Analysis: 1. The case involved the liability of service tax on salary reimbursement to foreign nationals/expats by the appellant. The Department issued show cause notices alleging non-payment of service tax on salary reimbursements. The appellant contended that the reimbursements were not for manpower supply but for an employer-employee relationship, citing various agreements and judicial precedents supporting their position.
2. The appellant presented a Salary Reimbursement Agreement (SRA) establishing an employer-employee relationship between the expats and the appellant. The agreement clarified that the expats worked under the direction of the appellant, and salary reimbursements were made for administrative convenience. The appellant also provided evidence of tax deductions and EPF contributions, further solidifying the employer-employee relationship.
3. The issue of reverse charge mechanism under Section 66A of the Finance Act, 1994 was examined. The Tribunal analyzed the agreements and found no indication of the foreign entity being involved in manpower supply. The reimbursements were made on a cost-to-cost basis, and the appellant bore income tax liabilities, emphasizing the absence of a recruitment or supply agency relationship.

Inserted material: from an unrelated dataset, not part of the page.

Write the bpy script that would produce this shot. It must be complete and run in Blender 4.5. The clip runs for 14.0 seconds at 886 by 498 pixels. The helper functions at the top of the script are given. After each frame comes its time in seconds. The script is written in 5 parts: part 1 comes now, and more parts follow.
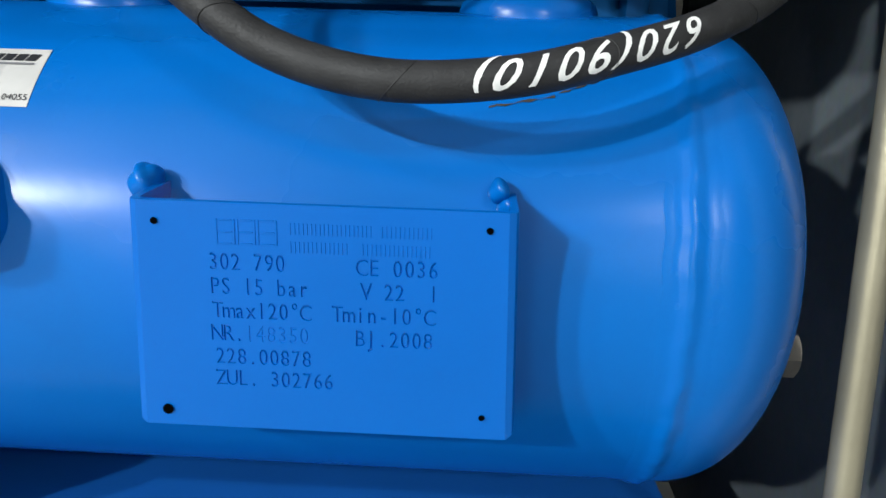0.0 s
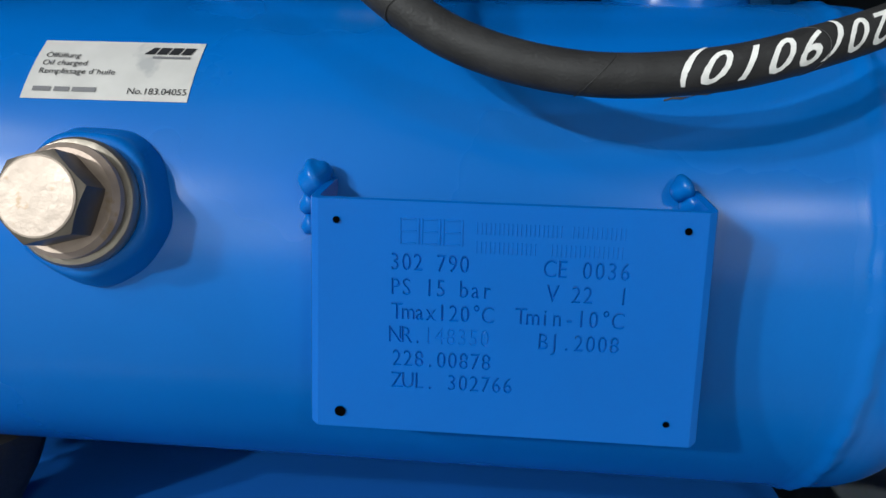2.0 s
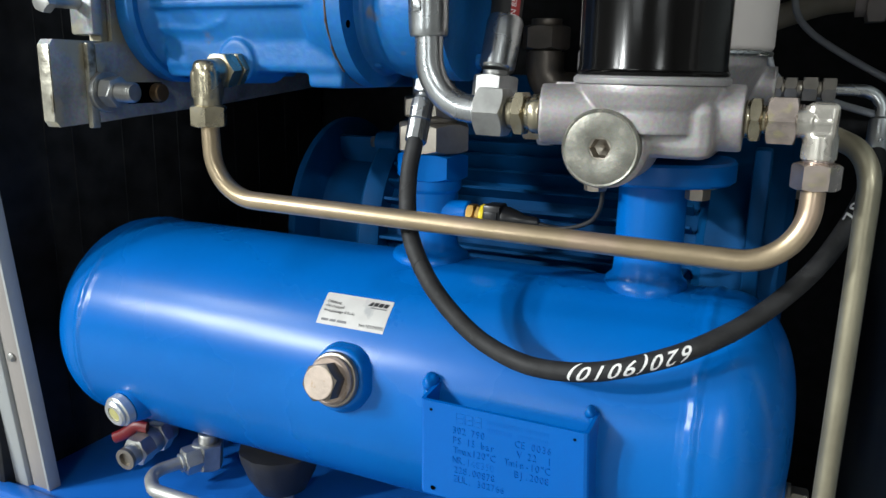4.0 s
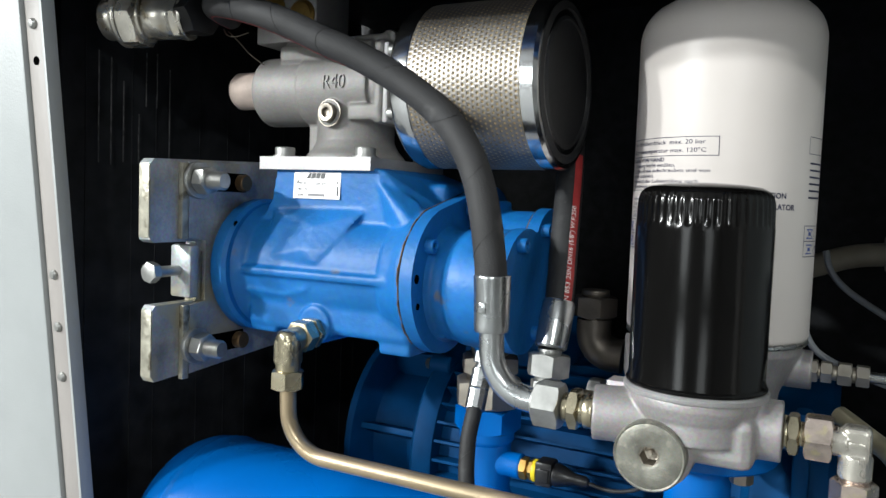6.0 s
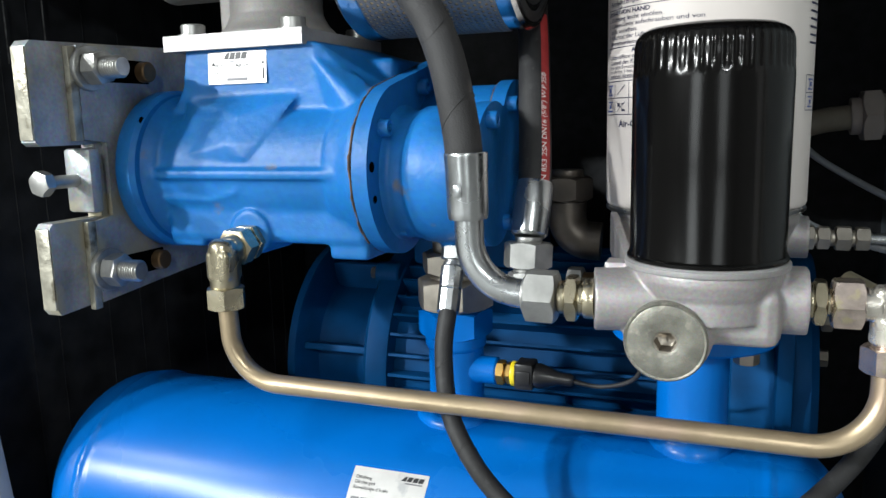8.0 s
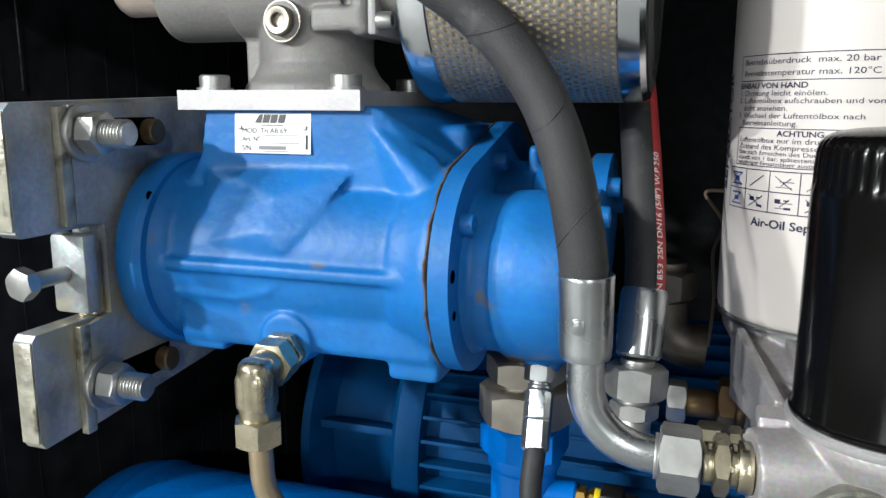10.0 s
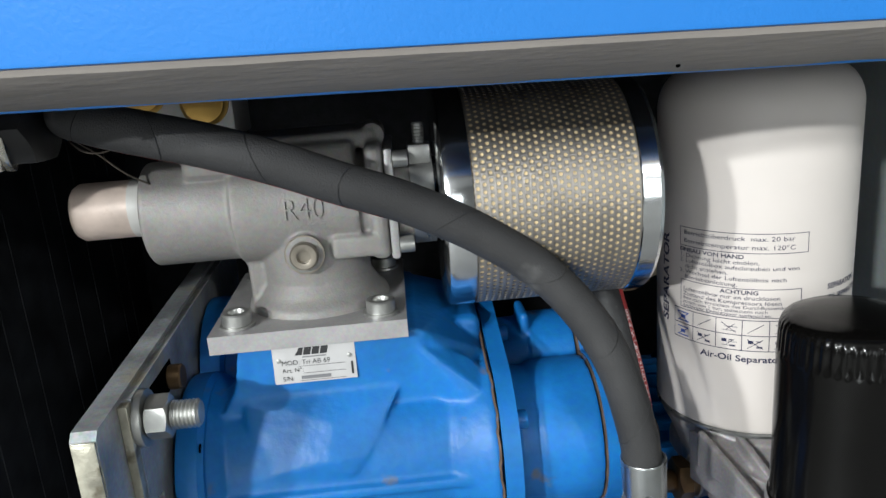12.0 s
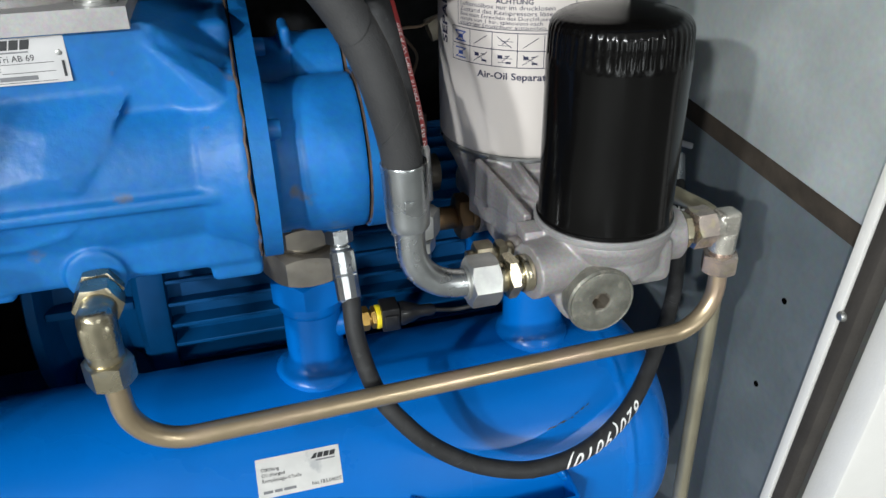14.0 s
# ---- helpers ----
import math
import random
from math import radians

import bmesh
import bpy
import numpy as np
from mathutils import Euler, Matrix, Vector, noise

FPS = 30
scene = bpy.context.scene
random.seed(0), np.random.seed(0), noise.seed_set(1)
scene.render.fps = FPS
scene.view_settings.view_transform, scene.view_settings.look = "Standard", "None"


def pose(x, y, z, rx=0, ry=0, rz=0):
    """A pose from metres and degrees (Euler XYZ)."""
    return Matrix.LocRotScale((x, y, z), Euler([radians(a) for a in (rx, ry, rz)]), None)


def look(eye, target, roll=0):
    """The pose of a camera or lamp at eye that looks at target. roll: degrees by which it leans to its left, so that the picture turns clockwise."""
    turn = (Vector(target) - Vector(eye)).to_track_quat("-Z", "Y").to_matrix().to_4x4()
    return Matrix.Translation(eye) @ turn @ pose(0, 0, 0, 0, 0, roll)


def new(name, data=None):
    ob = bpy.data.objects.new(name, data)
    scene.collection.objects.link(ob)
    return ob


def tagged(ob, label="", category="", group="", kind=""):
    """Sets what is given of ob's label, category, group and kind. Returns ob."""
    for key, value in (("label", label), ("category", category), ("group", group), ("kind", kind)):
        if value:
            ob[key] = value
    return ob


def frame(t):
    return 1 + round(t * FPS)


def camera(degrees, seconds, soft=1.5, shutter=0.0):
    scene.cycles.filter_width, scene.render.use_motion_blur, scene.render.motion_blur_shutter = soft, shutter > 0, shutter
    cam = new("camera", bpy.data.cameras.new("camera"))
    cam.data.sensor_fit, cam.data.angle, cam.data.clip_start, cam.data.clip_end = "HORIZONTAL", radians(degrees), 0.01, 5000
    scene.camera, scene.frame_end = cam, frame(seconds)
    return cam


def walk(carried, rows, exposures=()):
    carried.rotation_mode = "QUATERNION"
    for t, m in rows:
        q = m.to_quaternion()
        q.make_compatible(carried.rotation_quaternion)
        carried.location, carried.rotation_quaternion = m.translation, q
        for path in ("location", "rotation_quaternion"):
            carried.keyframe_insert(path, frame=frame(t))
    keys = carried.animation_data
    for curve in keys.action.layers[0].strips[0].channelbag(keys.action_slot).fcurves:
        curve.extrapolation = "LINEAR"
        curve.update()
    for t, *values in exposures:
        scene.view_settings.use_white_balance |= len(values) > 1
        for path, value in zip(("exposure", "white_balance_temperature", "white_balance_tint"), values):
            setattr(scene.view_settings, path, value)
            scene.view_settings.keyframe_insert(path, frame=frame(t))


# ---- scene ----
cam = camera(60.2, 14.0)
PATH = [
    (0, (0.0074, 0.0199, 0.4946), (-0.0697, 1.9793, 0.1002), 1.85),
    (0.5, (-0.0398, 0.0304, 0.4873), (-0.1251, 1.9973, 0.1362), 1.93),
    (1, (-0.0497, 0.0417, 0.4801), (-0.1556, 2.0014, 0.0980), 1.61),
    (1.5, (-0.0498, 0.0418, 0.4821), (-0.1766, 1.9956, 0.0750), 1.48),
    (2, (-0.0455, 0.0261, 0.4952), (-0.2005, 1.9737, 0.0686), 1.54),
    (2.5, (-0.0250, -0.0359, 0.5275), (-0.2515, 1.9038, 0.0970), 1.72),
    (3, (0.0310, -0.1082, 0.5765), (-0.4038, 1.7846, 0.0967), 1.77),
    (3.5, (0.0859, -0.1759, 0.6161), (-0.5461, 1.6548, 0.1195), 1.78),
    (4, (0.1328, -0.2229, 0.7055), (-0.6777, 1.5470, 0.2472), 1.09),
    (4.2, (0.1389, -0.2367, 0.7396), (-0.7103, 1.5278, 0.3334), 1.10),
    (6.3, (0.1284, -0.2681, 0.8308), (-0.7998, 1.5000, 0.7115), 2.15),
    (6.5, (0.1274, -0.2660, 0.8316), (-0.7898, 1.5059, 0.7008), 1.97),
    (7, (0.1190, -0.2552, 0.8165), (-0.7566, 1.5345, 0.6453), 1.56),
    (7.5, (0.0959, -0.2299, 0.7909), (-0.6782, 1.5917, 0.5048), -0.52),
    (7.7, (0.0804, -0.2177, 0.7944), (-0.6409, 1.6186, 0.4616), -1.41),
    (9.8, (-0.0747, -0.1254, 0.7906), (-0.7319, 1.7385, 0.4864), -0.98),
    (10, (-0.0629, -0.1080, 0.8577), (-0.6809, 1.7587, 0.4915), 0.20),
    (10.5, (-0.0805, -0.1607, 0.9795), (-0.5298, 1.7242, 0.4832), -0.76),
    (11, (-0.2225, -0.2283, 1.0044), (-0.3629, 1.7230, 0.5885), -3.34),
    (11.5, (-0.2325, -0.1800, 1.0165), (-0.2057, 1.7651, 0.5528), -4.17),
    (12, (-0.2560, -0.1521, 1.0478), (-0.1593, 1.7702, 0.5062), -4.44),
    (12.5, (-0.2625, -0.1573, 1.0357), (-0.0790, 1.7168, 0.3611), -3.75),
    (13, (-0.2485, -0.1570, 0.9723), (0.0296, 1.6159, 0.0897), -2.03),
    (13.5, (-0.2314, -0.1553, 0.9421), (0.1282, 1.5490, -0.0396), -1.18),
    (14, (-0.2054, -0.1454, 0.9522), (0.2499, 1.5448, -0.0150), -1.07),
]
walk(cam, [(t, look(eye, target, roll)) for t, eye, target, roll in PATH],
     [(0, -0.12), (0.7, -0.52), (1.5, -0.58), (2.5, -0.45), (4.2, -0.25), (6.3, -0.03), (9.8, 0.0), (11, 0.05), (12, -0.15), (13, -0.12), (14, -0.32)])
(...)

4. The Tribunal referenced several judicial pronouncements, including judgments by the Gujarat High Court and Allahabad High Court, which supported the appellant's stance. These judgments emphasized the critical requirements for taxability under Section 65(105) and clarified that reimbursements to expats did not constitute taxable services related to recruitment or supply of manpower.
5. Penalties under Sections 76, 77, and 78 of the Finance Act, 1994 were imposed by the adjudicating authority but were ultimately dropped for the period before 18.4.2006. The Tribunal, after considering the agreements, employer-employee relationship, and judicial precedents, concluded that the impugned order was unsustainable and set it aside, allowing the appeals filed by the appellant.